第94回 〜みちくさ編〜 旧四ツ家町界隈(前編)

第94回 〜みちくさ編〜 旧四ツ家町界隈(前編)

もりおかいにしえ散歩
もりおかいにしえ散歩

案内役 真山重博さん

 金田一京助や石川啄木など、先人たちが青春時代を謳歌した旧四ツ家町界隈。カトリック四ツ家教会から仁王小学校に至る現在の本町通二丁目を歩いてみます。

「四ツ家」という町名は、文字通り四軒の家があったことに由来し、そのうちの一軒が「旧上小路界隈」に登場した大和の国(奈良県)から招聘した茶商の住まいだったと伝えられています。

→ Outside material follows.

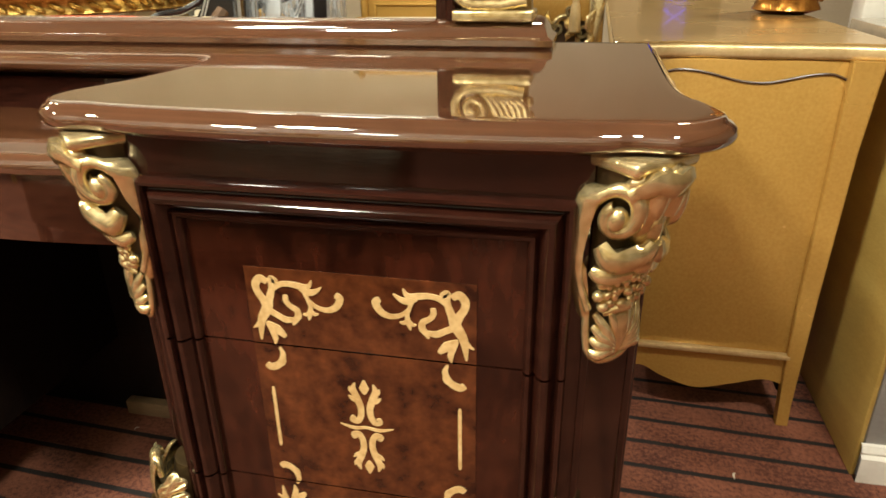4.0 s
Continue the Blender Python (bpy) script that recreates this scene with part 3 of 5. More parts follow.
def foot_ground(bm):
    """The dark block that the foot is carved from."""
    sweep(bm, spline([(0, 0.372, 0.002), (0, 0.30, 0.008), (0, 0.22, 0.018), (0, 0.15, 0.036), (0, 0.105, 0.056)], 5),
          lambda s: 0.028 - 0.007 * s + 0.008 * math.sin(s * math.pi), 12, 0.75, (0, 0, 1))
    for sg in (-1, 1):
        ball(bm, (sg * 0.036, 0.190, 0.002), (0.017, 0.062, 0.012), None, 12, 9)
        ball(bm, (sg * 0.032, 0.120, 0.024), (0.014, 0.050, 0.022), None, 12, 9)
        # dark beads in place of the plume's two slits: painted shade, no holes
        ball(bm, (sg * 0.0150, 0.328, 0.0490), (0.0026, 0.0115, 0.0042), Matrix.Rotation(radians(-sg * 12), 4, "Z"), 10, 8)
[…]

 カトリック四ツ家教会は、1880(明治13)年に最初の聖堂が建設されました。外観は明るいゴシック風、当時の内部はドーム型の天井に畳敷きと和洋折衷の造りだったそうです。1912(大正元)年に建てられ1977(昭和52)年まで当地にあった旧盛岡天主堂は、厨川の盛岡大学附属高等学校構内に移築されており、昨年12月に国の有形文化財に指定されました。昭和40年代に本町・上田線の新道が教会の横を貫通するまで、隣には教会と似たような色調とデザインの四ツ家交番がありました。現在の盛岡中央郵便局の場所に校舎を構えていた盛岡白百合学園中学高等学校の生徒さんが、交番の前に並び赤い羽根募金をしていた姿が懐かしく思い出されます。

 信号を渡り仁王小学校方面へ。老舗洋食店ユキノヤ①の手前角に、銭形平次の原作者・野村胡堂が盛岡中学時代に下宿した「猪川塾」がありました。当時、師範学校の先生をしていた猪川静雄という人が、胡堂のように県内各地から学びにきた若者たちの面倒を見ていた場所。自然と盛岡中学の生徒の溜り場となり、胡堂がいた頃には田子一民(衆議院議長)をはじめ及川古志郎(海軍大臣)、郷古潔(三菱重工会長)、石川啄木、金田一京助などがよく集まり、文学論を語ったり歌を詠んだりしていたそうです。以前は「猪川塾跡」のレリーフスタンドが設置されていましたが、残念ながら撤去されてしまいました。

 角を左折すると本宿家という立派なお屋敷があり、その向かいに金田一薬局があります。店頭横のステンレス製の案内板を見ると、この場所がアイヌ研究の第一人者、言語学者、文化勲章受賞者であり、石川啄木の恩人であり、盛岡市名誉市民第一号である金田一京助博士生誕の地と記されています。